We have a remote datacenter which then requires all system owners to log onto their servers using terminal services.
I would like to know if this problem in KB60750 is being addressed?
We are finding our server owners are not getting the Application Control error messages and it is therefore difficult for them to determine what is going on. Along with the ability to self approve is not available due to the agent not being in the taskbar.
I believe the solution in the article is a workaround at best and may be ok with only VSE running but is not a viable solution with Application Control installed.
If you require the McAfee Agent User Interface function on other terminal services client sessions, you can run UPDATERUI.EXE manually.
Terminal sessions will not allow you to see MA in task bar wherther you have any product installed on machines.
But in my environment it is working
Check MA policy from ePO.Maybe you have set it wrongly.on 3/8/13 5:07:45 PM CST
I recommend using the agent gui command line to get it up and running. There's a simple design reason it doesn't display during RDP sessions: If you are using a classic RDP setup with multiple users or a technology like that then a server would have dozens or hundreds of copies of the agent present and running at the same time. That takes a ton of coordination for no reasonable benefit. And it causes massive problems on those systems.
You can also use the /CONSOLE 0 option to get to the primary console of an RDP session. You should always have the agent gui visible there, too.
Thank you for responding, unfortunately I still do not find this to be accurate as Windows 2008 Server does not support anyone logging in to the CONSOLE session (you can put that at the command prompt but you will never be given session 0).
Also when you say there would be a possibility of having dozens/hundreds of copies of the agent present and running, how is this possible when terminal services only supports 2 concurrent connections?
Our environment is predomintely Windows 2008 servers, we have server administrators that are responsible for the Operating System and security (blacklisting/whitelisting) and we then there are the application owners that are the SME of the applications that reside on the particular servers (ie: Business Objects,SAP,SQL, ect). These people need to see any messages from AppControl and/or at times self approve, asking them to run UPDATERUI.EXE will more than likely not work out in our situation.

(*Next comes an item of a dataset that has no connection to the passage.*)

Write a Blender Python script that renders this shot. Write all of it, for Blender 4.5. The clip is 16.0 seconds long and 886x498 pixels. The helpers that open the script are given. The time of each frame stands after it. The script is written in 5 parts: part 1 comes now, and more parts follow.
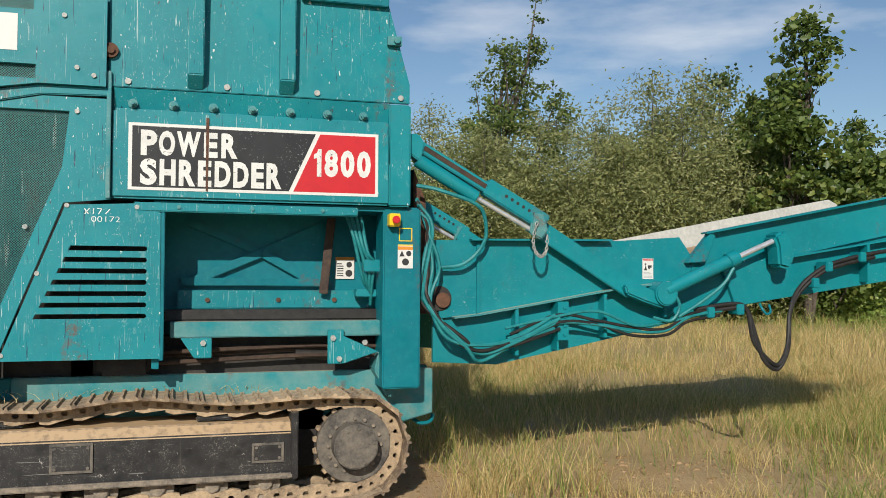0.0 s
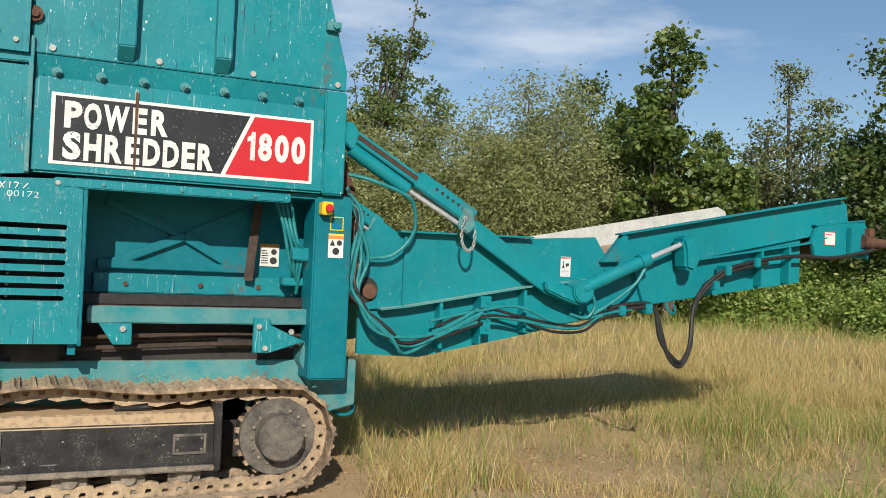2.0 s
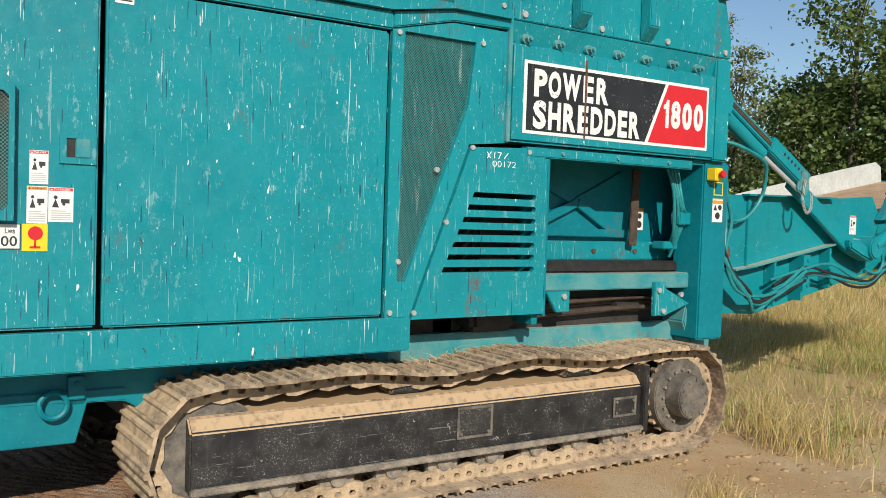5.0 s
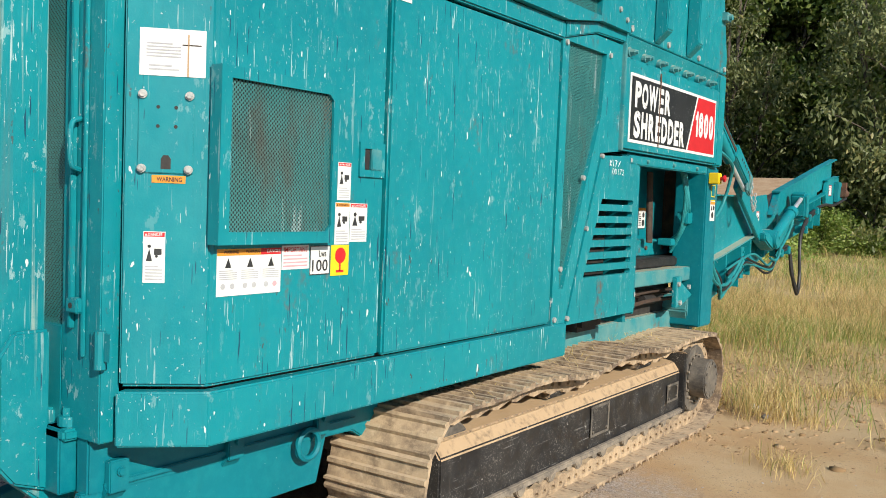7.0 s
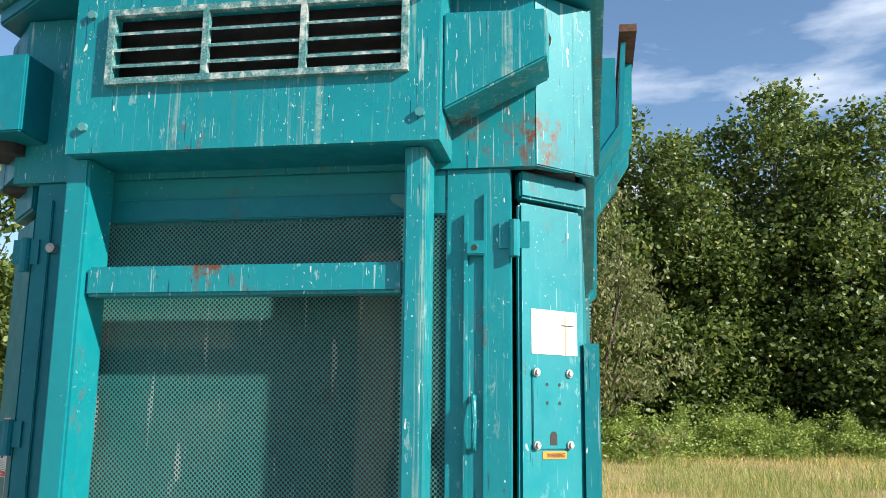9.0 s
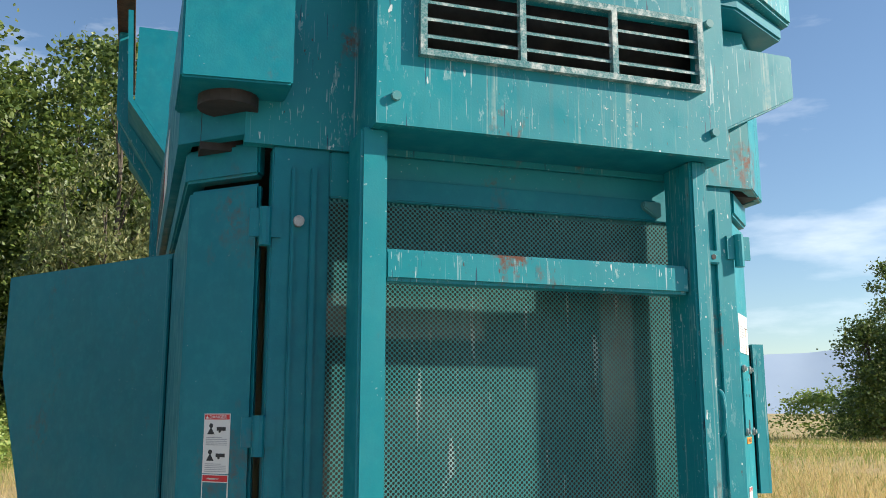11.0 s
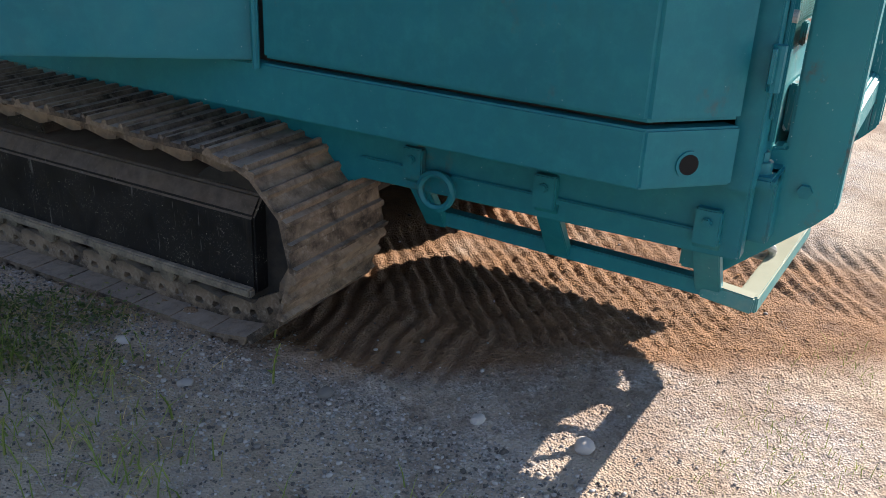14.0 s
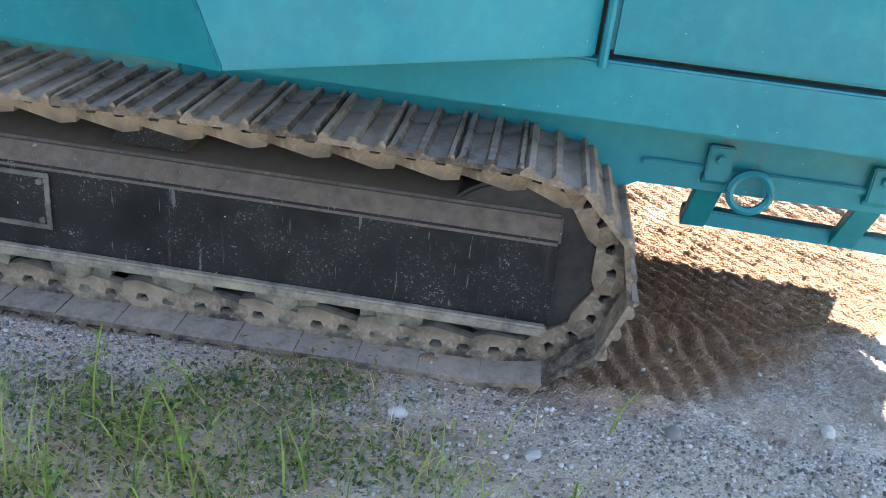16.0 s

And you're correct. I haven't used /console in a long time. However, you can install full terminal services on any server (with the correct licensing) or you can use XenApp which will instatiate lots of sessions. There is a really good reason we have this limitation in place. The GUI will cause massive scale problems in those situations.
I think a better way to do this would be to include the correct trusted updaters (Certificates of the server applicaton providers or locations of standard software builds).